Interestingly, some of this is coming from people that at one time seemed capable of nuance and at least were willing to sort the facts and not simply throw their lot in with the mob. Not any longer, apparently.
In light of what’s happening in California with what’s being called microaggressions, I can see the day coming when if you don’t hold the views of the majority, or what’s “true” at that moment—whatever those views happen to be at the time—then you will become marginalized, shouted down, or even worse. At the very least, you’re less likely than ever to want to share your opinions on any topic. It doesn’t matter if you have taken the time to dig a little deeper, hoping to arrive at a nuanced understanding, and can even make your case based on history, or science, or other more rational means than pure emotion. None of that matters any more. “This is what democracy looks like.”
John Michael Greer had another well-written and studied post on his blog last week. Touching on a host of issues related to how we nationalize (and internationalize) our delusional capabilities on a host of things, like climate, foreign policy, and economics, he touched down on how our education continues to promote a limited binary way of seeing everything.
In the same way, if you memorize a set of disconnected factoids about history, you haven’t learned history. This is something of a loaded topic right now in the US, because recent “reforms” in the American public school system have replaced learning with rote memorization of disconnected factoids that are then regurgitated for multiple choice tests. This way of handling education penalizes those children who figure out how to learn, since they might well come up with answers that differ from the ones the test expects. That’s one of many ways that US education these days actively discourages learning—but that’s a subject for another post.
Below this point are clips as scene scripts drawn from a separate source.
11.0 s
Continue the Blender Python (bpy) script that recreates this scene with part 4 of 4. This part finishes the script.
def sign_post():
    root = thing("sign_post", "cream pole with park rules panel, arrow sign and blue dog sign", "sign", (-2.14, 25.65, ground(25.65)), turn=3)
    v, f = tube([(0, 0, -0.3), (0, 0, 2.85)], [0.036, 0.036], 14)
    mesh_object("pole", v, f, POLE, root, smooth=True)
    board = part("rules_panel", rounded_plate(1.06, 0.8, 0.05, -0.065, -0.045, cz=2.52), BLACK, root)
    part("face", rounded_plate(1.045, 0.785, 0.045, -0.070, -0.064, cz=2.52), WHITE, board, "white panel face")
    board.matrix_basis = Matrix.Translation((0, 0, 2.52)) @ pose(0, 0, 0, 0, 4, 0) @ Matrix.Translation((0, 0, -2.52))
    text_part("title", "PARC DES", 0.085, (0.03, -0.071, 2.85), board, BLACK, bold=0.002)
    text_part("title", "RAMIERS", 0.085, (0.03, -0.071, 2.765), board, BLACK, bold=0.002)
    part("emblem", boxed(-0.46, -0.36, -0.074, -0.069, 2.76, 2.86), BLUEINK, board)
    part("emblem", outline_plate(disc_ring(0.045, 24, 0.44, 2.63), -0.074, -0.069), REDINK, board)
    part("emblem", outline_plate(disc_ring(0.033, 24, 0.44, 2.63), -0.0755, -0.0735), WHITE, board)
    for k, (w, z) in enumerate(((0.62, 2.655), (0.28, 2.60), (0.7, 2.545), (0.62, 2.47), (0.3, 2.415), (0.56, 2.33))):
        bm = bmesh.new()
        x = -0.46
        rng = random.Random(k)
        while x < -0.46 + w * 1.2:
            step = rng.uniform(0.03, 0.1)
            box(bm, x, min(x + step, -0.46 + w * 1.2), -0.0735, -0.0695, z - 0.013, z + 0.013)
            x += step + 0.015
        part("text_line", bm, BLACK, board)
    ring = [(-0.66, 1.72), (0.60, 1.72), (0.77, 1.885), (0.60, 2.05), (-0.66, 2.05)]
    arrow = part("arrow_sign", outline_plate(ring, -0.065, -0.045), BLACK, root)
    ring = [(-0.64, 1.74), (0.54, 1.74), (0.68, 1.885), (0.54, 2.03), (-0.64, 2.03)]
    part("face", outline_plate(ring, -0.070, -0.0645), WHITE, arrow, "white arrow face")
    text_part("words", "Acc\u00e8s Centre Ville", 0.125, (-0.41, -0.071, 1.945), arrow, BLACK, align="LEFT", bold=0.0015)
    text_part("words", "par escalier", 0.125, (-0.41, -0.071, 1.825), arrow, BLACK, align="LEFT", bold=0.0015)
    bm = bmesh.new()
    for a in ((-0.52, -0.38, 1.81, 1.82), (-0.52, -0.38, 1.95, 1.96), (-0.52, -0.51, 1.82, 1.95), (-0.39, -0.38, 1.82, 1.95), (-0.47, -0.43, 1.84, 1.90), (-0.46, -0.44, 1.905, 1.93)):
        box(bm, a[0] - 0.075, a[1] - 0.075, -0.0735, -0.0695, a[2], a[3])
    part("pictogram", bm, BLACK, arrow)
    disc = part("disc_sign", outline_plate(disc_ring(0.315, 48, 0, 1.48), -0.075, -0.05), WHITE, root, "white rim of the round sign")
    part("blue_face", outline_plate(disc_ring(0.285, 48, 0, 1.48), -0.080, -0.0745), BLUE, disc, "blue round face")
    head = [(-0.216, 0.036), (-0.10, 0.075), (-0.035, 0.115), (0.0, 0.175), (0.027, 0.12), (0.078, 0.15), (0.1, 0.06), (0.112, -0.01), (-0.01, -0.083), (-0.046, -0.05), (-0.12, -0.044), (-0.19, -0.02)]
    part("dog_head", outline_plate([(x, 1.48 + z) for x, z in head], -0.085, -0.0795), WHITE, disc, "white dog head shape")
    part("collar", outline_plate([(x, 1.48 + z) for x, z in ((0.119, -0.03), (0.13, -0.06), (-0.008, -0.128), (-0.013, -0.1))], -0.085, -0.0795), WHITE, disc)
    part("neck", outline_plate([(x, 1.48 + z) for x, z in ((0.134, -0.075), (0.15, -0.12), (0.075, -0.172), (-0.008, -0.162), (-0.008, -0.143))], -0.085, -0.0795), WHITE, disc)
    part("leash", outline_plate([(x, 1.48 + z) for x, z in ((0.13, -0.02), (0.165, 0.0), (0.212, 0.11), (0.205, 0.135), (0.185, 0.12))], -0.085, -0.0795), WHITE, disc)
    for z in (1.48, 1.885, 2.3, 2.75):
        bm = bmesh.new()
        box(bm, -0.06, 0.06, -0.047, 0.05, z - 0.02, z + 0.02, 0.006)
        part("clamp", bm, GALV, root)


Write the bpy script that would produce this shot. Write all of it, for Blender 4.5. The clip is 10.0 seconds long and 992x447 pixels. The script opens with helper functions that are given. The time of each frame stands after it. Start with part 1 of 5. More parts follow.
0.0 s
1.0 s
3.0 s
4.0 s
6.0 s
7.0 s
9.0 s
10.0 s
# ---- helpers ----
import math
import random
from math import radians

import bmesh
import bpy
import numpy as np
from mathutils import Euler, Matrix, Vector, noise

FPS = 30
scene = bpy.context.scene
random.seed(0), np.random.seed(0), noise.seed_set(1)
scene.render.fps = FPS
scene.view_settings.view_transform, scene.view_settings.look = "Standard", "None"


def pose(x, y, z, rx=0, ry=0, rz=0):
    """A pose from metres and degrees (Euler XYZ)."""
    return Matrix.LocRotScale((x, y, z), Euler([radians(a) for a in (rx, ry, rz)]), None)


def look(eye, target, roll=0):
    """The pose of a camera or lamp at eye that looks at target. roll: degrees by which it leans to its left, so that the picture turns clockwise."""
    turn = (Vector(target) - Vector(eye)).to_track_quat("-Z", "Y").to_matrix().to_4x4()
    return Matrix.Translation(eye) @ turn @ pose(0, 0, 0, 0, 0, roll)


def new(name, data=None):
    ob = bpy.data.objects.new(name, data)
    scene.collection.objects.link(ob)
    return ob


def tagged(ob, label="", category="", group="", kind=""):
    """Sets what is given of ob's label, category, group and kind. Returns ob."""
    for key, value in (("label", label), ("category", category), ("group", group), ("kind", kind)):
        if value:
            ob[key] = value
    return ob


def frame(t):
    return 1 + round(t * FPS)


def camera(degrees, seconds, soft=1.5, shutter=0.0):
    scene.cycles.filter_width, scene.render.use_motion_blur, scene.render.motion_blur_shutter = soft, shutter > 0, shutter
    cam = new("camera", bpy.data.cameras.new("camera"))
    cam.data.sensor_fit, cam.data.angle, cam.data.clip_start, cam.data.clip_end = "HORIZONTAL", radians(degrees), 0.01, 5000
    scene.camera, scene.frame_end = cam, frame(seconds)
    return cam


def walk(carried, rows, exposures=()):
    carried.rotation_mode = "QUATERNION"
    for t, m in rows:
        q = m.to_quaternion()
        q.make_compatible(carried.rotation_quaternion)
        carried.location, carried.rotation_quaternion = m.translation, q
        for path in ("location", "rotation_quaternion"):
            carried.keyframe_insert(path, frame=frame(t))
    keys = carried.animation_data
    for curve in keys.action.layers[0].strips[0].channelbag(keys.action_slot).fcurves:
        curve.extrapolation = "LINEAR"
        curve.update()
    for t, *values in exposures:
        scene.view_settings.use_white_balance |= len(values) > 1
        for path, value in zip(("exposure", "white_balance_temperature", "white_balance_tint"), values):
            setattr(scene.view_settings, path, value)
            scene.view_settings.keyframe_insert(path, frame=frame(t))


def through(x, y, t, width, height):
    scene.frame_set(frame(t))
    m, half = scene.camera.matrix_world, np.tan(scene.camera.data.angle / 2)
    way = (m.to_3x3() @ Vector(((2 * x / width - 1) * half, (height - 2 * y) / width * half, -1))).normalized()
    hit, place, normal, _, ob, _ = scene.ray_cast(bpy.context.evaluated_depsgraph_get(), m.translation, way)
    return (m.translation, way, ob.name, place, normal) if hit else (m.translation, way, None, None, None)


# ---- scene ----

As I’ve written many times before, there are “accepted” narratives, and then, there are those alternative narratives that diverge from the well-paved superhighways populated with groupthink. Not all of the latter are valid, but most of what’s accepted on almost any topic benefits those in power and the corporate overlords in charge. These hallowed (but narrowed) storylines make us all like putty in their hands, dividing people, keeping them stupid and ignorant, even if they are allowed to think they are operating with “the truth.”
If you read any history at all, you’ll know that the majority has been wrong countless times before. In fact, we often smugly think, looking back at “those people” that we’d never have done that. Of course not. You would have had the backbone and spine and risked personal injury or death, and have been the outlier. Right!
Nice catch on that Greer piece, I think I glazed over at “Laudate Si” when I first saw it and read no further. Where Greer says we forget that our adversaries can learn, I was taught it a little differently by SOF: the enemy always has a vote. And if you get trapped in the accepted narratives, he not only has a vote, he has a veto power, too.
Oh, did I say “he” and not “he/she” or “they”? That’s because shitty English is a microaggression that triggers me. I don’t do microaggression, I do macroagression. I encourage all of your readers to do the same.